When there is separation in logistic regression, the maximum likelihood estimate of the coefficients diverges to infinity. Gelman et al. (2008) illustrate with an example of a poll from the 1964 U.S. presidential election campaign, in which none of the black respondents in the sample supported the Republican candidate, Barry Goldwater. As a result, when presidential preference was modeled using a logistic regression including several demographic predictors, the maximum likelihood for the coefficient of “black” was $-\infty$. The posterior distribution for this coefficient, assuming the usual default uniform prior density, had all its mass at $-\infty$ as well. In our paper, we recommended a posterior mode (equivalently, penalized likelihood) solution based on a weakly informative Cauchy (0, 2.5) prior distribution that pulls the coefficient toward zero. Other, similar, approaches to regularization have appeared over the years. We justified our particular solution based on an argument about the reasonableness of the prior distribution and through a cross-validation experiment. In other settings, regularized estimates have been given frequentist justifications based on coverage of posterior intervals (see, for example, the arguments given by Agresti and Coull, 1998, in support of the binomial interval based on the estimate $\hat{p}=\frac{y+2}{n+4}$).
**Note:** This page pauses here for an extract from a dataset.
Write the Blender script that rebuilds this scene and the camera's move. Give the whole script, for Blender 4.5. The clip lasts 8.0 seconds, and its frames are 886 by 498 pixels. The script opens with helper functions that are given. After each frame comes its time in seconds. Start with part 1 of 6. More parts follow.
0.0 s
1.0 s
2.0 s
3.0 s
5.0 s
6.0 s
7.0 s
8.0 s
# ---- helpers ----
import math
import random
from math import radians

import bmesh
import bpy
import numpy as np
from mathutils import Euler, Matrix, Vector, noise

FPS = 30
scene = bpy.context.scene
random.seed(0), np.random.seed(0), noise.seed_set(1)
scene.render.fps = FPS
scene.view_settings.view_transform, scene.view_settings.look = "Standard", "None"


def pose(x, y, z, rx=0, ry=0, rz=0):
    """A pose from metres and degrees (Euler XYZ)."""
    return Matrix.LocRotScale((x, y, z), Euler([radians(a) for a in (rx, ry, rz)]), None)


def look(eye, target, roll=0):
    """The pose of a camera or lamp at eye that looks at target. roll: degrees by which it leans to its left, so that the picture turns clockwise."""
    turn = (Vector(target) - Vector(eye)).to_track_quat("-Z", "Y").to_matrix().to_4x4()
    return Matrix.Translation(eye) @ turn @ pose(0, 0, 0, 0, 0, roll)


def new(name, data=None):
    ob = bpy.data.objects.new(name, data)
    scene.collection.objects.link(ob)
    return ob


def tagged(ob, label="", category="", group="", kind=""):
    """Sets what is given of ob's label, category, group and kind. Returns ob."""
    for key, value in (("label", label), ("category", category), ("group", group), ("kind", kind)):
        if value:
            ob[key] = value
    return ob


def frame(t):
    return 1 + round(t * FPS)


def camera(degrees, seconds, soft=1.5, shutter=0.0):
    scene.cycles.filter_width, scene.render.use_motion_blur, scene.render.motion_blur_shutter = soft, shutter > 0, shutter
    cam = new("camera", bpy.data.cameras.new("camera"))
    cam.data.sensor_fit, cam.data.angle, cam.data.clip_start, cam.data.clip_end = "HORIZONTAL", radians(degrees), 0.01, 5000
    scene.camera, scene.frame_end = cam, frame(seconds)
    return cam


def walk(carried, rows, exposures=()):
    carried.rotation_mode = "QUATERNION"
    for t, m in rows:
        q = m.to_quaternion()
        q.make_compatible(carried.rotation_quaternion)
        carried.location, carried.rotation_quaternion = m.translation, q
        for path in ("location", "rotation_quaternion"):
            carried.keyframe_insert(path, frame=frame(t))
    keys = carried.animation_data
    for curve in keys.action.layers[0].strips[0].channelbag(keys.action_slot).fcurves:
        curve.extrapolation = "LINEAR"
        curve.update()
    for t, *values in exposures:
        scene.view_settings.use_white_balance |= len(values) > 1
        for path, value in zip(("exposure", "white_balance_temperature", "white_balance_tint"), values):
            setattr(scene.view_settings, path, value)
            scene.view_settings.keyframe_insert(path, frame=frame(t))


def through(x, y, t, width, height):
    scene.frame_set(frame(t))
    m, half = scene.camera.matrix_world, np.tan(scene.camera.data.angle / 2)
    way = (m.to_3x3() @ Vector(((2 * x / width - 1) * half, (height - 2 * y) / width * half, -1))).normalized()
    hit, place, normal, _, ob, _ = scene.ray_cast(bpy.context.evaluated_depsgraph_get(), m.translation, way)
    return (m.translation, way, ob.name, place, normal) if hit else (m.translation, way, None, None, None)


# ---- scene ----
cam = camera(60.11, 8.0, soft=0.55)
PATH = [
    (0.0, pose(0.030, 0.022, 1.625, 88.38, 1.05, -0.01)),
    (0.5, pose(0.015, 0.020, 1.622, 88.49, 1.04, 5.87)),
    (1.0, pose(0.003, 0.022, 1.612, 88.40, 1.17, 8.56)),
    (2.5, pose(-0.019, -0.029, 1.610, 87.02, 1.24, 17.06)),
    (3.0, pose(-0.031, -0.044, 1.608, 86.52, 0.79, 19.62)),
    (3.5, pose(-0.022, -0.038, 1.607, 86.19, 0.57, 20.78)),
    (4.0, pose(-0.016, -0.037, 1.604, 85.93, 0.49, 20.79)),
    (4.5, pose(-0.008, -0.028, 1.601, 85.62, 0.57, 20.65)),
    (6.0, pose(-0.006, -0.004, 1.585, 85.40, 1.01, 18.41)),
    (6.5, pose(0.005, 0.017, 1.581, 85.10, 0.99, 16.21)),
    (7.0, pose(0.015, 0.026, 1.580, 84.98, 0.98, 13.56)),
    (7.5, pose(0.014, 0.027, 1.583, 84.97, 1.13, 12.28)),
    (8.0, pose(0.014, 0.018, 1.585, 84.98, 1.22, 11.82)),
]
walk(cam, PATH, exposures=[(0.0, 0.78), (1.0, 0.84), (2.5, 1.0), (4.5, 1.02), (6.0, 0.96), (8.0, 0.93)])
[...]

Bootstrap smoothing does not solve problems of separation. If zero black respondents in the sample supported Barry Goldwater, then zero black respondents in any bootstrap sample will support Goldwater as well. Indeed, bootstrapping can exacerbate separation by turning near-separation into complete separation for some samples. For example, consider a survey in which only one or two of the black respondents support the Republican candidate. The resulting logistic regression estimate will be noisy but it will be finite. But, in bootstrapping, some of the resampled data will happen to contain zero black Republicans, hence complete separation, hence infinite parameter estimates. If the bootstrapped estimates are regularized, however, there is no problem.

The message from this example is that, perhaps paradoxically, bootstrap smoothing can be more effective when applied to estimates that have already been smoothed or regularized.
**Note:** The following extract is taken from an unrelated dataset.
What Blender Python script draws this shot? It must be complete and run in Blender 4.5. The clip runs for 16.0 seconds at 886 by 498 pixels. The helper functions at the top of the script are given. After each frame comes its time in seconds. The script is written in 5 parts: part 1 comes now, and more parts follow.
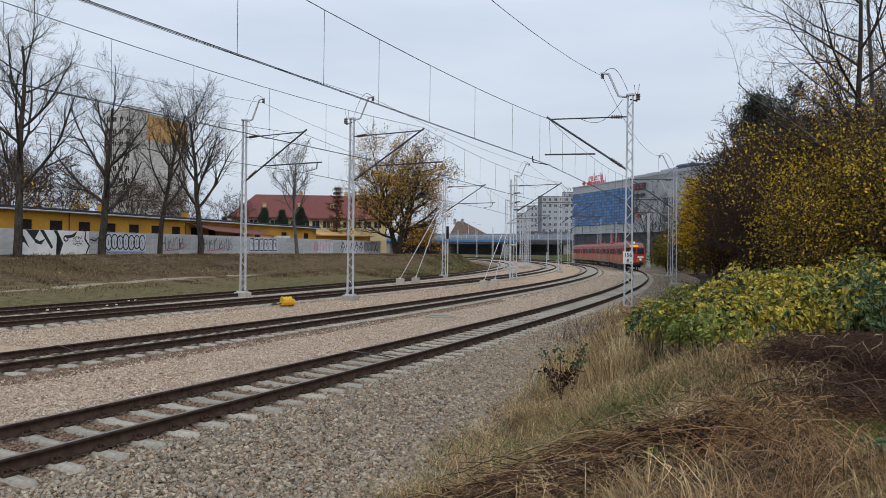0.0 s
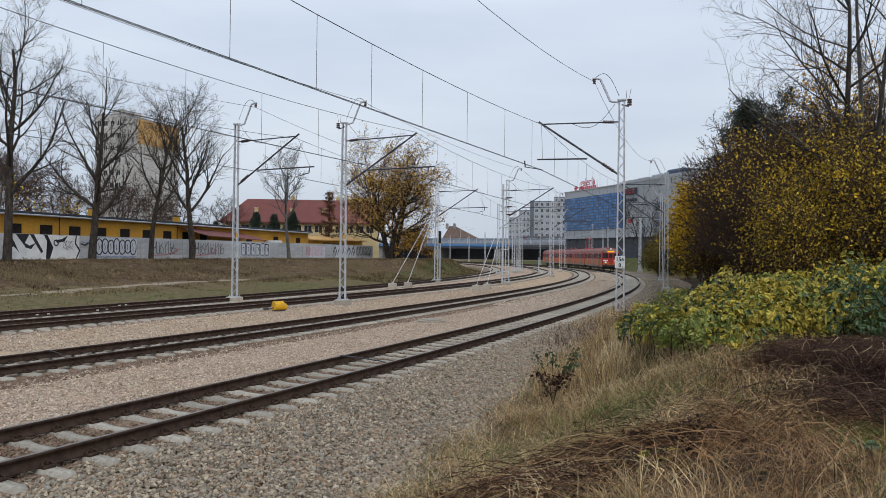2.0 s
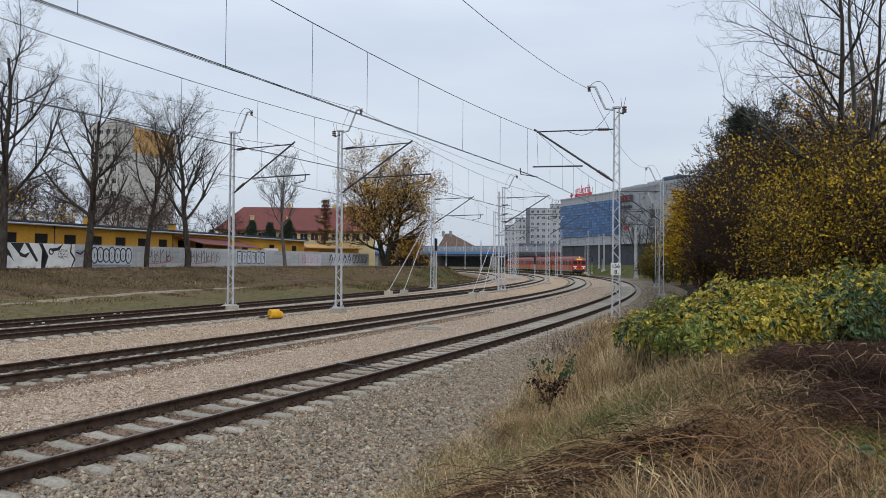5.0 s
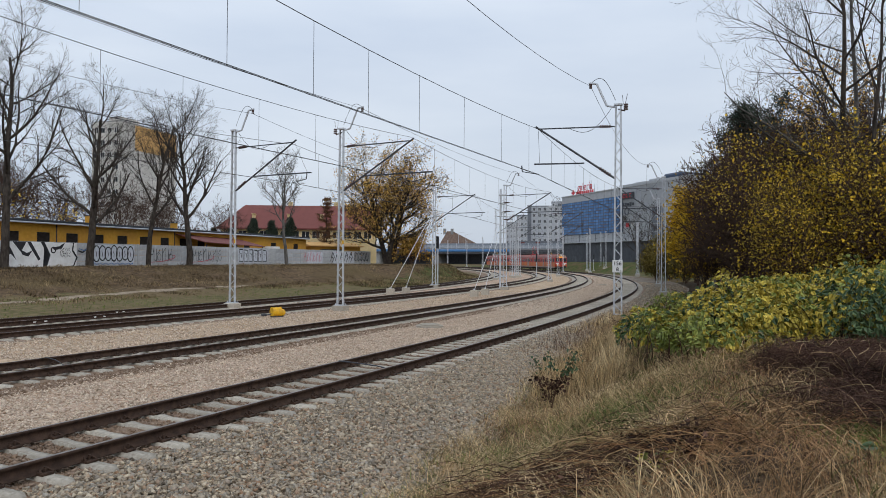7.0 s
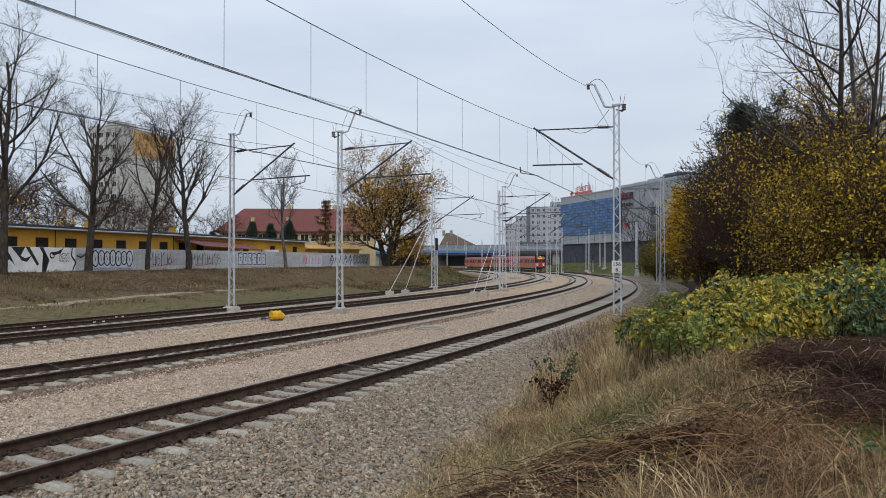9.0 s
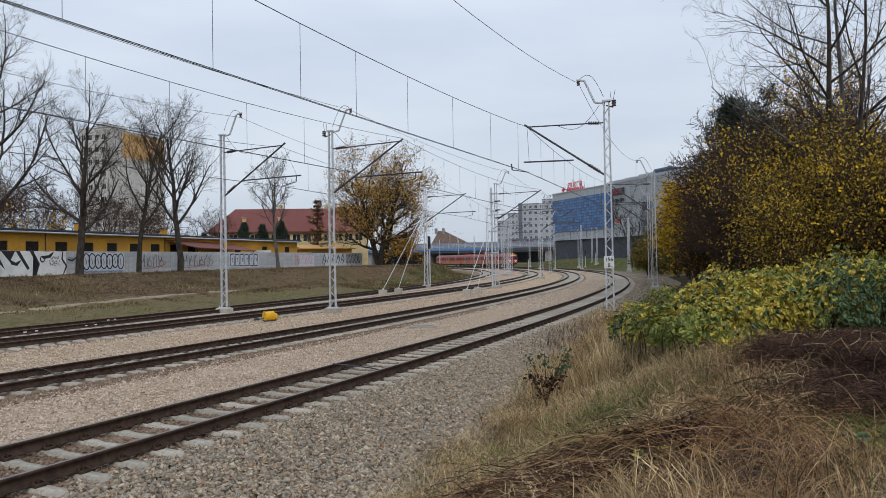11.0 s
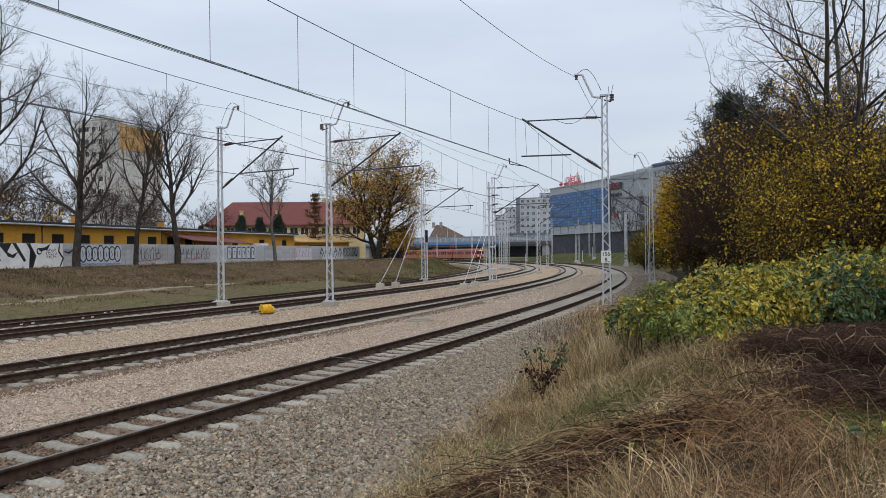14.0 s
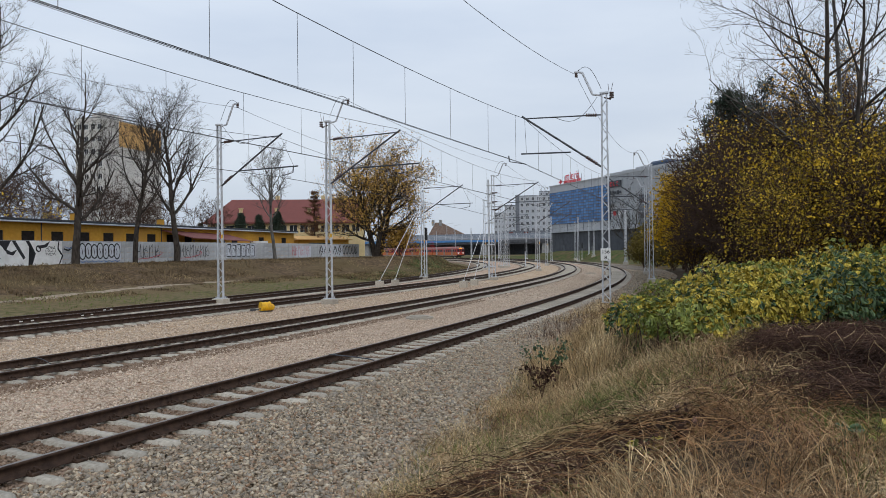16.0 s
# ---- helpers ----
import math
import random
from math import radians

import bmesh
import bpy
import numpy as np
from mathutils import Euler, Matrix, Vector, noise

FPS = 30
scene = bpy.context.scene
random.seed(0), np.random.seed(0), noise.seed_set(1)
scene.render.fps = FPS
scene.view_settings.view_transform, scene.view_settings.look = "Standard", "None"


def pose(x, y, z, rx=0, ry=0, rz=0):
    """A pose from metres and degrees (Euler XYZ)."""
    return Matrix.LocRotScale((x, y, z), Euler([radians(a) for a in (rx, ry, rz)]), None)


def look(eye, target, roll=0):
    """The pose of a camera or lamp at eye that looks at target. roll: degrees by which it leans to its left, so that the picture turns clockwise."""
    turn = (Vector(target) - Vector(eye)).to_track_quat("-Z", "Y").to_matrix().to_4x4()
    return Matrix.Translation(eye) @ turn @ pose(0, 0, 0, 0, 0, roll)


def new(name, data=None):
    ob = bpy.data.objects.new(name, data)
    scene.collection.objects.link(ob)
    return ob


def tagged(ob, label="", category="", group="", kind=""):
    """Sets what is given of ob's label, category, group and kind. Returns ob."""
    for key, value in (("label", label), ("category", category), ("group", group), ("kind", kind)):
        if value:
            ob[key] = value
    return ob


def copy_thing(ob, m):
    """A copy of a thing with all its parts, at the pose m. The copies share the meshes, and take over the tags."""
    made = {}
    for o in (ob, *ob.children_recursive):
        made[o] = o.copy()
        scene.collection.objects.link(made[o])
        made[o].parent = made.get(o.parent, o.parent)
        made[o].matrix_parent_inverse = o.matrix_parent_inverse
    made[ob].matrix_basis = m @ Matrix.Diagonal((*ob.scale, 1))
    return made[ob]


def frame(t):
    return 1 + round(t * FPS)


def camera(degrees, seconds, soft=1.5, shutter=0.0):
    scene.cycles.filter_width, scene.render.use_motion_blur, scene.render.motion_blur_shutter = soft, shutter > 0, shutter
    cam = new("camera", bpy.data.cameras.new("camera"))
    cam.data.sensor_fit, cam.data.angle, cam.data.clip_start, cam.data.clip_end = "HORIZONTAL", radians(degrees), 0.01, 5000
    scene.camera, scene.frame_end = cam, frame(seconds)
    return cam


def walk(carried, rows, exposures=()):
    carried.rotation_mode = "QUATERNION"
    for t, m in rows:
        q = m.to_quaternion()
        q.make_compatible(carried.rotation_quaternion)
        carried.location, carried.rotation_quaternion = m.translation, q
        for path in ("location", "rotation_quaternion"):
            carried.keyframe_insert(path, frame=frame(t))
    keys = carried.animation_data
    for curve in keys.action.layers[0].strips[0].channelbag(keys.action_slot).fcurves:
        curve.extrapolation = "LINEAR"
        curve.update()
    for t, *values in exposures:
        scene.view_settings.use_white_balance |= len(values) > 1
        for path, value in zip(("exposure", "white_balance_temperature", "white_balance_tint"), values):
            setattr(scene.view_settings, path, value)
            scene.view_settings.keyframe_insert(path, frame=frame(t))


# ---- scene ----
cam = camera(63.36, 16.0, soft=0.75)
walk(cam, [
    (0.0, pose(0.016, 0.016, 2.628, 90.057, -0.648, 0.037)),
    (0.5, pose(0.014, 0.015, 2.630, 90.182, -0.884, -0.201)),
    (1.0, pose(0.002, 0.002, 2.618, 90.307, -1.000, -0.382)),
    (1.5, pose(0.007, 0.004, 2.625, 90.305, -0.973, -0.467)),
    (2.0, pose(0.009, 0.003, 2.621, 90.437, -0.662, -0.584)),
    (2.5, pose(0.014, -0.005, 2.623, 90.543, -0.584, -0.642)),
    (3.0, pose(0.019, -0.009, 2.628, 90.717, -0.637, -0.710)),
    (3.5, pose(0.020, -0.006, 2.621, 91.115, -0.438, -0.817)),
    (4.0, pose(0.012, -0.015, 2.610, 91.184, -0.742, -0.922)),
    (6.5, pose(0.022, -0.008, 2.618, 90.788, -0.010, -0.825)),
    (7.0, pose(0.011, -0.015, 2.612, 90.858, -0.355, -0.760)),
    (7.5, pose(0.018, -0.012, 2.613, 90.853, -0.233, -0.748)),
    (8.0, pose(0.013, -0.011, 2.615, 90.878, -0.140, -0.617)),
    (8.5, pose(0.012, -0.002, 2.619, 90.905, -0.212, -0.695)),
    (9.0, pose(0.016, 0.010, 2.620, 91.001, 0.130, -0.817)),
    (11.5, pose(0.017, -0.004, 2.621, 90.786, 1.011, -1.431)),
    (12.0, pose(0.021, -0.010, 2.616, 90.713, 0.969, -1.486)),
    (12.5, pose(0.011, -0.006, 2.604, 90.496, 1.204, -1.501)),
    (13.0, pose(0.019, -0.001, 2.609, 90.326, 1.171, -1.555)),
    (13.5, pose(0.033, -0.004, 2.617, 90.313, 1.063, -1.530)),
    (14.0, pose(0.025, -0.010, 2.616, 90.347, 0.738, -1.607)),
    (14.5, pose(0.018, -0.010, 2.615, 90.385, 0.636, -1.618)),
    (15.0, pose(0.022, -0.013, 2.616, 90.360, 0.831, -1.666)),
    (15.5, pose(0.013, -0.007, 2.611, 90.277, 0.591, -1.708)),
    (16.0, pose(0.018, -0.003, 2.614, 90.161, 0.703, -1.651)),
])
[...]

The full paper (actually, the above excerpt is most of it) is here. It’s a discussion of a recent paper by Brad Efron, Estimation and accuracy after model selection.

P.S. Yes, the first quoted paragraph above applies to other statistical principles, including Bayesian inference.

1. Dean Eckles says:

I’m not sure what the implications of “If the bootstrapped estimates are regularized, however, there is no problem.” are supposed to be.

The bootstrap distribution of point estimates from a penalized regression need not be a good approximation to a posterior or to the true sampling distribution of the estimator. Coefficients in the lasso (L1 penalized regression) are a standard example.

• Dean Eckles says:

Now maybe it still makes bagging work better… Having looked at the full comment, I see that is your main topic.

2. Anonymous says:

Some packages detect separation, others don’t and nonetheless produce seemingly sensible coefficients (i.e., not plus or minus infty) despite the fact that the MLE does not exist. So you can’t trust your software to warn you about this situation. See the entertaining article by Stokes, “On the Advantage of Using Two or more Software Systems to Solve the Same Problem” in Journal of Economic and Social Measurement 2004.

3. Chris G says:

I currently have a problem where I’m applying logistic regression – with limited success. The situation is a little sketchy. There only a few dozen samples in each class and the data quality is questionable. I’ve been wondering if there’s merit in applying bootstrap to deal with the small sample size. It seemed like a reasonable idea but I suspect the bigger issue is that I’m in the GIGO regime – or darn close to it. In principle there are lots of potentially useful tools available to deal with the classification problem – I’m on my way to memorizing Duda,Hart, and Stork – but in practice I suspect I’m data quality limited.

4. Anonymous says:

There’s a general problem that bootstrap and cross validation are so easy implement and use that there’s many many more people using these methods than those that understand the underlying assumptions and their failure modes.